Good movie. Very well acted and a good drama. However...big problem with it. I wanted the morbid satisfaction of seeing Nazis getting killed by Brad and co. That's how it was marketed, and that's what the trailer practically screamed at you.
I got dialogue.
And more dialogue.
And a cool villain, who was cool simply because of his clever...
...dialogue.
I liked that movie lots and lots. And yep, I thought of you foot fellers during the Diane feetsie scene!
You perv you!! 😛
Not only am I a member, but I'm also the president.
LOL. We really need to stop derailing threads. 😀
Good movie. Very well acted and a good drama. However...big problem with it. I wanted the morbid satisfaction of seeing Nazis getting killed by Brad and co. That's how it was marketed, and that's what the trailer practically screamed at you.
I got dialogue.
And more dialogue.
And a cool villain, who was cool simply because of his clever...
...dialogue.
Rumor has it that Tarantino has a foot fetish -- reference, with this knowledge, most of his previous movies (Pulp Fiction, in the discussion about foot massages and the close-up angles of Mia's feet when she's coming down to meet Vincent; Kill Bill when Mia--er...The Bride is manipulating the Pussy Wagon's door handle with her feet) and how they glorify shots with tootsies. I can't vouch for the reliability of this info, though.
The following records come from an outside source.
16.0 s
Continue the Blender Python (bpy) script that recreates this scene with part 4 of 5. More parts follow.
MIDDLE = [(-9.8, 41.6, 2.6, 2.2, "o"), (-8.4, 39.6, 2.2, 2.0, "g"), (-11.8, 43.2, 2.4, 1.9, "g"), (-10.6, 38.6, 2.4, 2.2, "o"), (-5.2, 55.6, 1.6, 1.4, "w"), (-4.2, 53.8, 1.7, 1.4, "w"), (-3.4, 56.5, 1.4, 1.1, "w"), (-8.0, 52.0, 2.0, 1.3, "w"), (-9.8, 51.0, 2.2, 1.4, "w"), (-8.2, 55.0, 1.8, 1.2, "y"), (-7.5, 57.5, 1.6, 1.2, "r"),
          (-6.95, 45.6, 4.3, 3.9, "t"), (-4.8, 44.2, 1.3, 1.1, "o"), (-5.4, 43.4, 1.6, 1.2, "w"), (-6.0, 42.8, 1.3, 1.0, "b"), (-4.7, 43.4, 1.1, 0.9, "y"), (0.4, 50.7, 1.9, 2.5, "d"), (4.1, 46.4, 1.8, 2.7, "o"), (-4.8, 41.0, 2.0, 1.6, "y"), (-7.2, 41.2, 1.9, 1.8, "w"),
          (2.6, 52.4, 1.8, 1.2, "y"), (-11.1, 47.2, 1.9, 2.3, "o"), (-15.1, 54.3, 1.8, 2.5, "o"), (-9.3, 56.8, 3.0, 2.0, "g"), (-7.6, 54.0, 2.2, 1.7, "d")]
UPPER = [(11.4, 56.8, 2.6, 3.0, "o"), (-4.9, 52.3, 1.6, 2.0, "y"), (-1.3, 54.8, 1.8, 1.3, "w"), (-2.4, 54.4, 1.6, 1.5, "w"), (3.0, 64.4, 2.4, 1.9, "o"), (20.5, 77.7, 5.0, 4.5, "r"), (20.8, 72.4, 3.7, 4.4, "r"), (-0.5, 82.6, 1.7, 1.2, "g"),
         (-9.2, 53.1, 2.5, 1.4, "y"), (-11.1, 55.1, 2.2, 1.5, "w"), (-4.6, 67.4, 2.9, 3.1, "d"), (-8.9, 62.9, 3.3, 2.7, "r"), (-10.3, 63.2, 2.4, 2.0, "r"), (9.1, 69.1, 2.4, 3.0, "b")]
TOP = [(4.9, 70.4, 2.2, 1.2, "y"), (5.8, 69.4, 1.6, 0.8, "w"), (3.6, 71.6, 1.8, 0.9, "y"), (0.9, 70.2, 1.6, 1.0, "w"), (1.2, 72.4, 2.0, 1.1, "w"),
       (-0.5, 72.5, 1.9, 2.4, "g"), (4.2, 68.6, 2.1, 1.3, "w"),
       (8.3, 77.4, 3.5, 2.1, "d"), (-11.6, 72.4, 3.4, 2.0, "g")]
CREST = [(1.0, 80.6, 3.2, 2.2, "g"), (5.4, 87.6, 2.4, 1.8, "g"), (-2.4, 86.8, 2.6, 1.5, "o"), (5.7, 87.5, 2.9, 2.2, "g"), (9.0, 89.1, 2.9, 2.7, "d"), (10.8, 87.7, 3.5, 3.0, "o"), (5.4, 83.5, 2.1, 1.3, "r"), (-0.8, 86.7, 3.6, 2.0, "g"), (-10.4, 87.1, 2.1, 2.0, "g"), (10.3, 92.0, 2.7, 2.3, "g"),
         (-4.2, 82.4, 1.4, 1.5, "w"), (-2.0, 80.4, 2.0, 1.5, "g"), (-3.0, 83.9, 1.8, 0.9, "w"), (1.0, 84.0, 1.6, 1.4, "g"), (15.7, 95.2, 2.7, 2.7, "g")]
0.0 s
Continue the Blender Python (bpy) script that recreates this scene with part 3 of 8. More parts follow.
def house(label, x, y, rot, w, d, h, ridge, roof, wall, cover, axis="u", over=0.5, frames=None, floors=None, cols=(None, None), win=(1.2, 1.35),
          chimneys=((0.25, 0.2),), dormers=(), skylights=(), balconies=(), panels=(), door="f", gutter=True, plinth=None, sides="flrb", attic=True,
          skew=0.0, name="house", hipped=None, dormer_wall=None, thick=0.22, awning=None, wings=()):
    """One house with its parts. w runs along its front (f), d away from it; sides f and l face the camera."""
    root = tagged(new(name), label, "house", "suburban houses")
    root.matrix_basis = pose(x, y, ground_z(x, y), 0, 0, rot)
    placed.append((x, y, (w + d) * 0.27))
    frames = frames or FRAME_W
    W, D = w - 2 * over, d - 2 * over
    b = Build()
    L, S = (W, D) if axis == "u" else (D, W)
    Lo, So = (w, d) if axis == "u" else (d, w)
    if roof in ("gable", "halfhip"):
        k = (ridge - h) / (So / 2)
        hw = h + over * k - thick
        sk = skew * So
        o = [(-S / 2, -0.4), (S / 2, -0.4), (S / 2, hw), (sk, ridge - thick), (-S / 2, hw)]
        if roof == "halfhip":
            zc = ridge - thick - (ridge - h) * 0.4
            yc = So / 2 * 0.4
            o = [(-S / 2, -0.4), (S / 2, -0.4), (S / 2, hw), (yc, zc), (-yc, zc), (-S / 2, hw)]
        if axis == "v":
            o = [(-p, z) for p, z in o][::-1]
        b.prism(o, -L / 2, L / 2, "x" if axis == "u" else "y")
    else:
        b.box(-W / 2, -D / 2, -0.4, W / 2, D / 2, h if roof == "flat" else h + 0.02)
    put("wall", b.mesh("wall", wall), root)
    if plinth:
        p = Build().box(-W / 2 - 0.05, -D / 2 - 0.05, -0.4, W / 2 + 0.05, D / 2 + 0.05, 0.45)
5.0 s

(Quentin, if you're out there on TMF, please stand up! -_^)
As for the dialogue in Inglorious Basterds, I could have had a fucking orgasm in my pants. As an aspiring writer, I'll take any time I can to focus on development of strong, telling, engaging dialogue, and Tarantino's always got it in spades. There's always something to learn from him. The man's scripts are full of spectacular conversations and machine-gun banter. If anybody ever needs a master-class on writing dialogue, Quentin Tarantino films, Ernest Hemingway, and every book by Robert B. Parker are required!
And the other twp awesome things about Inglorious Basterds? Eli Roth and punch-guns, baby!
Rumor has it that Tarantino has a foot fetish --
Thanks for clarification, Milagros!
I give Tarantino props, then -- I think it takes some balls to step out and say, "I dig this," and give a flying fuck whether or not people judge you for it. I couldn't do that.